— begin Available data —

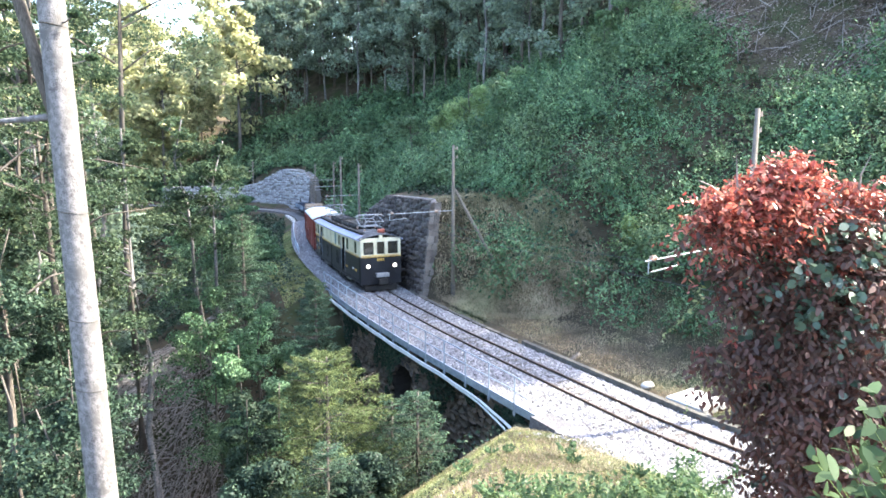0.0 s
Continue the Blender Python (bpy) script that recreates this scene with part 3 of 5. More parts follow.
def hill_shrubs():
    rng = np.random.default_rng(11)
    free = lambda s, d, x, y: (d > 4.6 + 2.3 * ramp(s, 10, 20) * (1 - ramp(s, 35, 39)) + 3.0 * ramp(s, 42.3, 43.6) * (1 - ramp(s, 52, 60))) & (d < 38) & seen(x, y) & ~BARE(x, y)
    g, s, d = scatter(rng, 14000, -60, 75, 12, 125, free)
    g = g[:1350]
    far = np.hypot(g[:, 0], g[:, 1])
    big = np.clip(rng.gamma(5.0, 0.3, len(g)) * (1.0 + 0.4 * wavy(g[:, 0], g[:, 1], 5, 3)), 0.5, 3.0)
    tall = rng.uniform(0.8, 1.35, len(g)) * np.where(rng.random(len(g)) < 0.12, 1.7, 1.0)
    # leaves on lumpy domes, one dome a bush
    k = rng.choice(len(g), 330000, p=(big ** 1.6 / far ** 0.6) / (big ** 1.6 / far ** 0.6).sum())
    u = rng.normal(size=(len(k), 3))
    u[:, 2] = np.abs(u[:, 2]) * 0.9 - 0.12
    u[:, 1] -= 0.25
    u /= np.linalg.norm(u, axis=1)[:, None]
    ph = rng.uniform(0, 6.28, (len(g), 3))[k]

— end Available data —

* Task
Print from the line containing "Continue the Blender" to the last line above, exactly as written.

* Response to the exercise
Continue the Blender Python (bpy) script that recreates this scene with part 3 of 5. More parts follow.
def hill_shrubs():
    rng = np.random.default_rng(11)
    free = lambda s, d, x, y: (d > 4.6 + 2.3 * ramp(s, 10, 20) * (1 - ramp(s, 35, 39)) + 3.0 * ramp(s, 42.3, 43.6) * (1 - ramp(s, 52, 60))) & (d < 38) & seen(x, y) & ~BARE(x, y)
    g, s, d = scatter(rng, 14000, -60, 75, 12, 125, free)
    g = g[:1350]
    far = np.hypot(g[:, 0], g[:, 1])
    big = np.clip(rng.gamma(5.0, 0.3, len(g)) * (1.0 + 0.4 * wavy(g[:, 0], g[:, 1], 5, 3)), 0.5, 3.0)
    tall = rng.uniform(0.8, 1.35, len(g)) * np.where(rng.random(len(g)) < 0.12, 1.7, 1.0)
    # leaves on lumpy domes, one dome a bush
    k = rng.choice(len(g), 330000, p=(big ** 1.6 / far ** 0.6) / (big ** 1.6 / far ** 0.6).sum())
    u = rng.normal(size=(len(k), 3))
    u[:, 2] = np.abs(u[:, 2]) * 0.9 - 0.12
    u[:, 1] -= 0.25
    u /= np.linalg.norm(u, axis=1)[:, None]
    ph = rng.uniform(0, 6.28, (len(g), 3))[k]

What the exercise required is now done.